A woman is more likely to hold a seat on a Fortune 500 company board (15 percent), serve as a member of the clergy (15 percent) or work as an aerospace engineer (10 percent) than she is to direct a Hollywood movie (7 percent).
A year after Kathryn Bigelow became the first woman to win an Oscar for best director for “The Hurt Locker,” a new study indicates that the share of top behind-the-scenes positions held by women in Hollywood remains stagnant.
Women held 16 percent of key jobs such as director and producer on the 250 top-grossing films of 2010, according to the Center for the Study of Women in Television and Film at San Diego State University.
That’s about the same level as in 1998, when the center launched its “Celluloid Ceiling” report.
“People were talking about the Bigelow effect, and would her success open the door for other women,” says executive director Martha Lauzen. “It affected her career, but we’re not at that point where there’s a halo effect that reaches out to other women.”
Women are most likely to work in the romantic comedy, documentary and romantic drama genres, and least likely to work in the horror, action and comedy genres, according to the study.
One reason that the number of women working in film hasn’t increased more quickly may be the fee-for-hire system used to staff movies, says Melissa Silverstein, co-founder of the Athena Film Festival, which opens Thursday in New York City with the theme of celebrating women’s leadership in film.
“Directors, writers – they’re technically not employees of the movie studios,” Silverstein says. “So the studios keep no statistics, except of course for counting box office.
“If this were a Fortune 500 company and they looked at these (study) statistics, they would have a diversity committee working on this immediately.
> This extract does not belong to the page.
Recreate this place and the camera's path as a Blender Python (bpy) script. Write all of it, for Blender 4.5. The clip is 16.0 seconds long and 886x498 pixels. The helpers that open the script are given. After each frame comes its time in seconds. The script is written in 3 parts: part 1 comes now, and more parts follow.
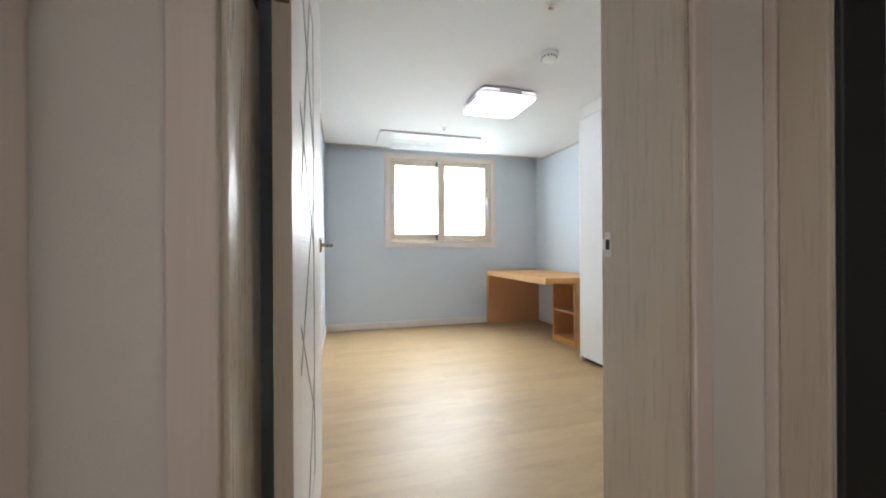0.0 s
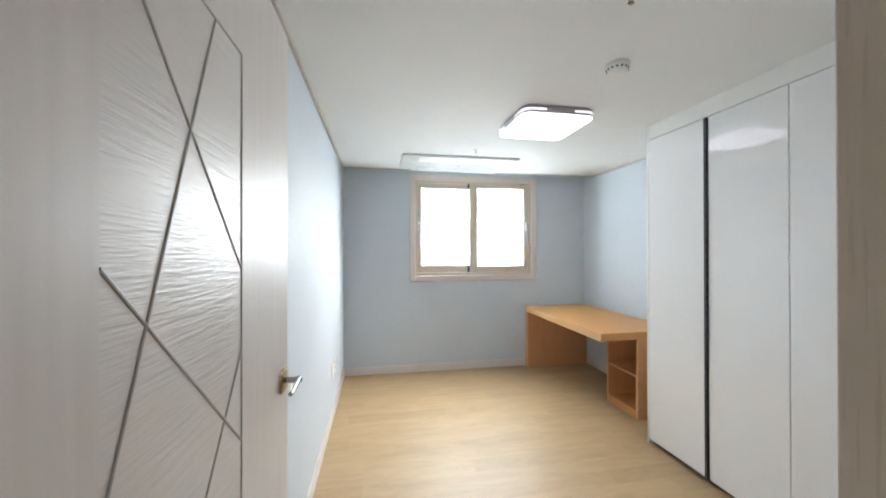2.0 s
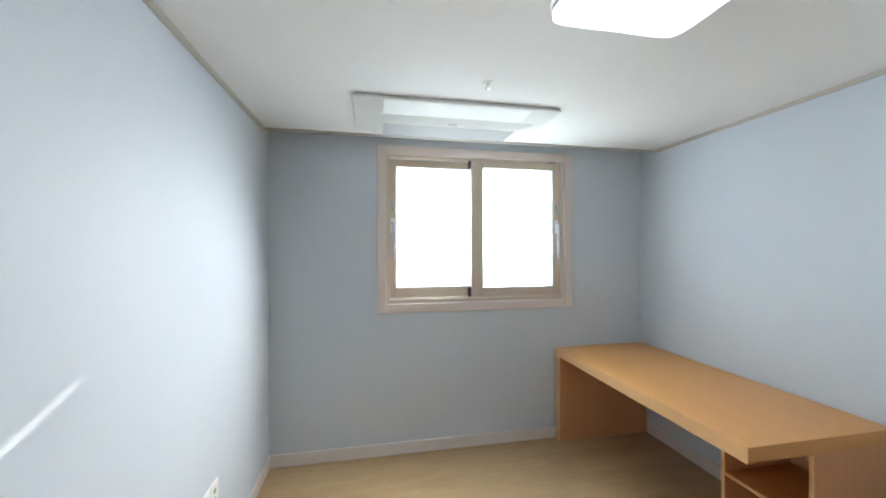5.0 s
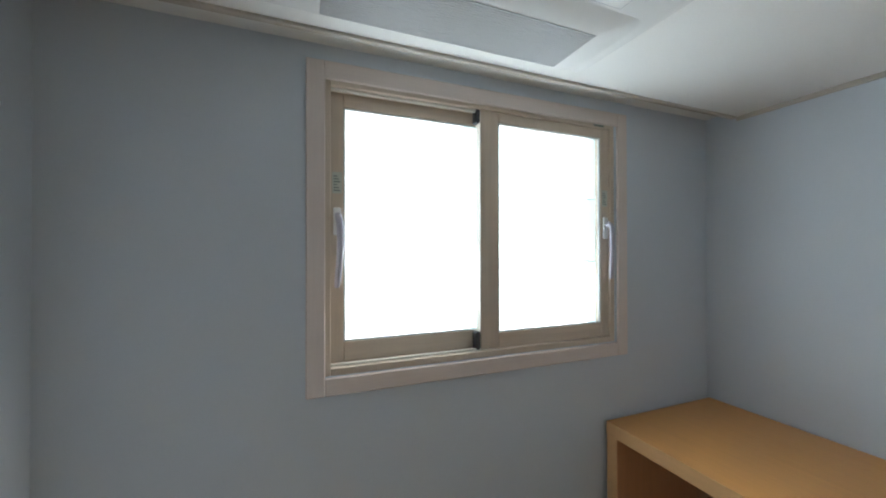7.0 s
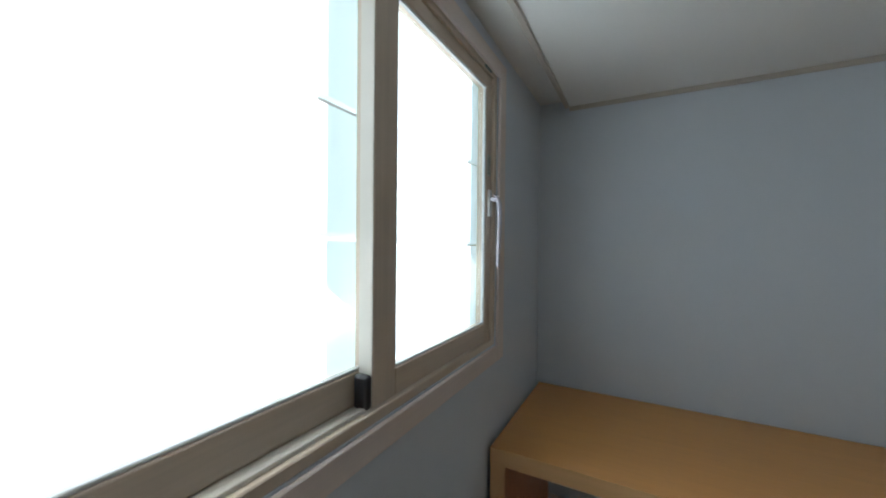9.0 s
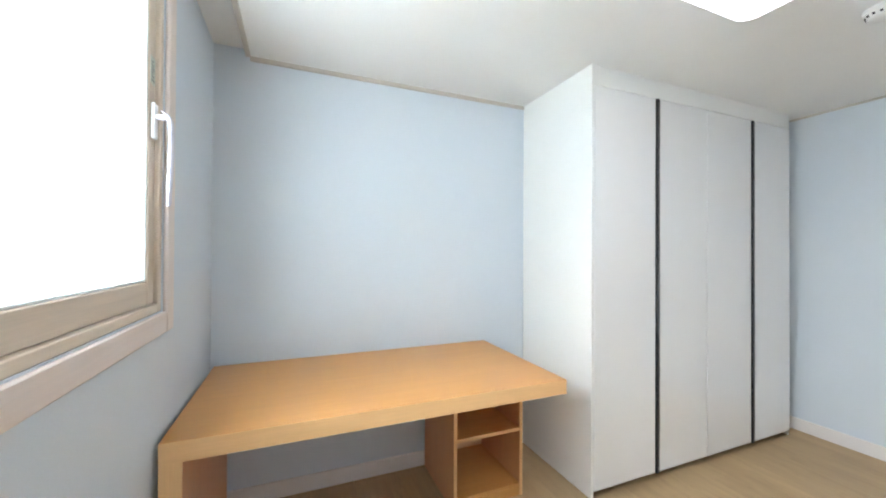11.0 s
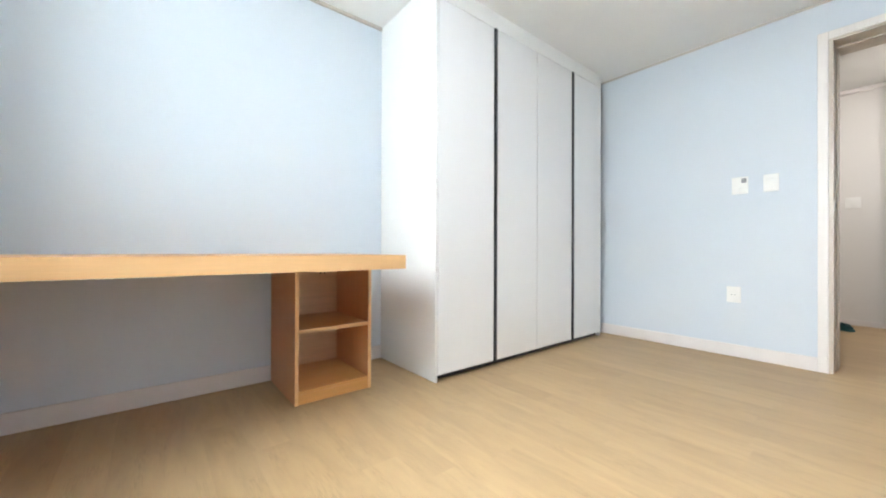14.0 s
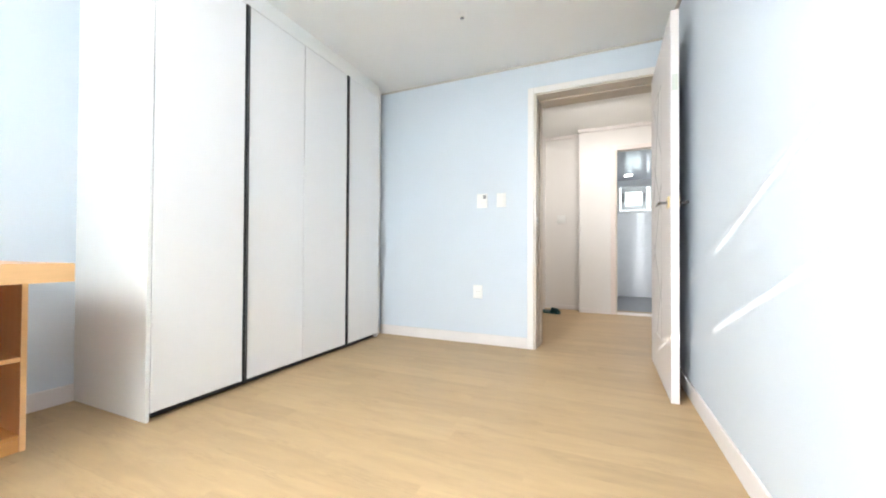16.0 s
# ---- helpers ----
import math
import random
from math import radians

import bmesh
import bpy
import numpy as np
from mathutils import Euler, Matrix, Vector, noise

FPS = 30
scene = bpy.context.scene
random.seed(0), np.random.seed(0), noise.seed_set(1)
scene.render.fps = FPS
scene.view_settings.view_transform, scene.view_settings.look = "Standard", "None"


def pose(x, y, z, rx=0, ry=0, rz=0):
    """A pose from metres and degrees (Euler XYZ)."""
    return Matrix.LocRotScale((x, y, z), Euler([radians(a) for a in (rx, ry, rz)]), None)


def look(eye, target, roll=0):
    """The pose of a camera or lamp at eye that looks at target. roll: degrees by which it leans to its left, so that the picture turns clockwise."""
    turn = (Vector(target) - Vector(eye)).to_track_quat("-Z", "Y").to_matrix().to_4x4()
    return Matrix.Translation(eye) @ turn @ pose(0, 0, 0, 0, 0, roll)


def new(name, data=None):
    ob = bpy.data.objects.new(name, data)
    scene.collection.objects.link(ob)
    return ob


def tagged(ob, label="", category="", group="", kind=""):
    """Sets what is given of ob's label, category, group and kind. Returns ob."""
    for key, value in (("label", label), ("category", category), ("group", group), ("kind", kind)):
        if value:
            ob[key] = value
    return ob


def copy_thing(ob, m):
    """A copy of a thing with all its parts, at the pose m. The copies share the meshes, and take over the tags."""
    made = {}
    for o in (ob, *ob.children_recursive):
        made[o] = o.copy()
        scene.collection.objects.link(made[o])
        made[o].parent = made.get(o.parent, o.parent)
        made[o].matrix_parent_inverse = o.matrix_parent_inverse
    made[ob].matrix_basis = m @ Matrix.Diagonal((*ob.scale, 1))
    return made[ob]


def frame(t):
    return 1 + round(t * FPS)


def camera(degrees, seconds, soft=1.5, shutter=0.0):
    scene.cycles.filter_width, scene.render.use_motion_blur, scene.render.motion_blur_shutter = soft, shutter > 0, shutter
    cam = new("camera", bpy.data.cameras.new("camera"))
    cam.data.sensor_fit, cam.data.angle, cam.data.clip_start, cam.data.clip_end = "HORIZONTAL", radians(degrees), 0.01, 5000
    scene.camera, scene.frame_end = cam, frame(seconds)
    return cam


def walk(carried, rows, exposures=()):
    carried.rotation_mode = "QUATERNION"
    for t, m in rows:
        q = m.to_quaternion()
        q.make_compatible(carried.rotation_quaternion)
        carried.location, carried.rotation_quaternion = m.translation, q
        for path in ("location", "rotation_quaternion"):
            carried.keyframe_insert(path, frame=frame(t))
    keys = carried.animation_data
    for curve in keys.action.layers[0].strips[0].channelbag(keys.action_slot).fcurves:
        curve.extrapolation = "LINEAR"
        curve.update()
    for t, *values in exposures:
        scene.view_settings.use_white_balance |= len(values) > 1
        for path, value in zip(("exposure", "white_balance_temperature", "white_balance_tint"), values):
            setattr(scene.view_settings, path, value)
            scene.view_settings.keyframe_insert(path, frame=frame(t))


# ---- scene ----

How could you have a company in the 21st century and less than 10 percent of its leaders are women?”
Says Lauzen: “I don’t think people know when they walk into a theater that nine out of 10 times they’ll see a film by a male director.
“It’s not just an employment issue for women, it’s a cultural one for all of us. Movies make a difference in how we see the world and how we see certain groups of people. These are the architects of our culture.”